ROBERTO FERRUCCI
Venise est lagune
«Il fallait y ajouter une autre laideur, un autre poison, un autre danger, serait-il de passage. Mais un passage incessant. Un grand bateau rejette dans l’air en une journée une quantité de particules fines équivalant à celle de quatorze mille voitures. Un « écomonstre » en mouvement qui fond lentement sur le bacino di San Marco tandis qu’un peu plus loin le vieil homme de la lagune rembobine déjà en toute hâte le fil de sa canne à pêche. Depuis les quais, les gens l’observent avec admiration, car les géants frappent l’imagination, toujours. Ils font peur, mais c’est une peur qui fascine, qui séduit.
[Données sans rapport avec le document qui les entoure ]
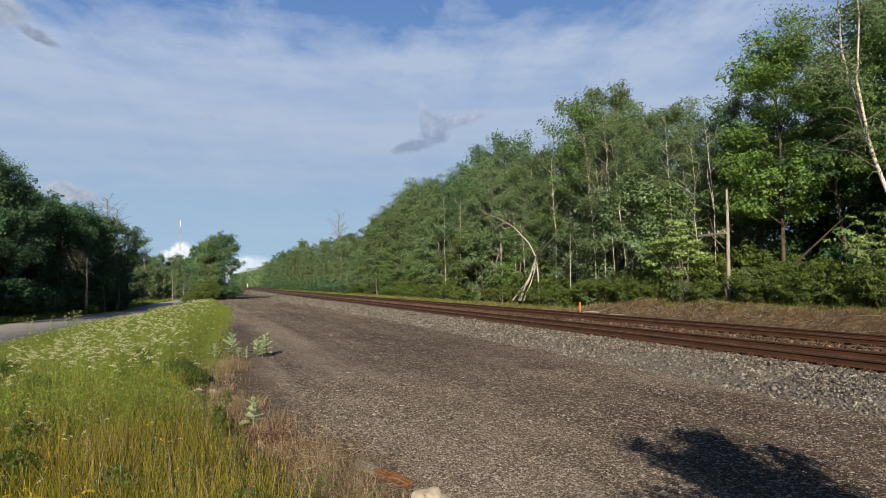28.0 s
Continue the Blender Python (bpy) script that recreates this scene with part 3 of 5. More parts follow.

Elle devient un pur fait esthétique. Un ooohhh collectif, que lancent à l’unisson les adultes et les enfants. À bord, tout en haut, perchées à des dizaines de mètres de la surface de la lagune, on distingue d’infimes ombres noires, vaguement anthropomorphes. Des figurines en chair et en os déposées là-haut par un dépliant multilingue qui t’offre – si tu viens en croisière – le spectacle d’une Venise à couper le souffle, vue de là, d’en haut. Et vue de l’eau. Des silhouettes noires qui font – de nouveau – coucou de leurs petites mains, des mains d’où jaillissent des microflèches blanches, flash après flash, autre promesse du dépliant, des pixels à envoyer immédiatement via courriel ou WhatsApp à tes parents et à tes amis. Partagés à l’instant même sur Facebook, sur Twitter, sur Instagram. Des corps sombres se dessinant, légers, sur cent mille tonnes d’acier qui parcourent les eaux frêles de la lagune, des millions de kilos qui font tressaillir les pierres de Venise, secouent les huisseries des habitations, font trembler leurs planchers et vaciller leurs fondations, mais laissent apparemment intacte l’eau autour d’eux."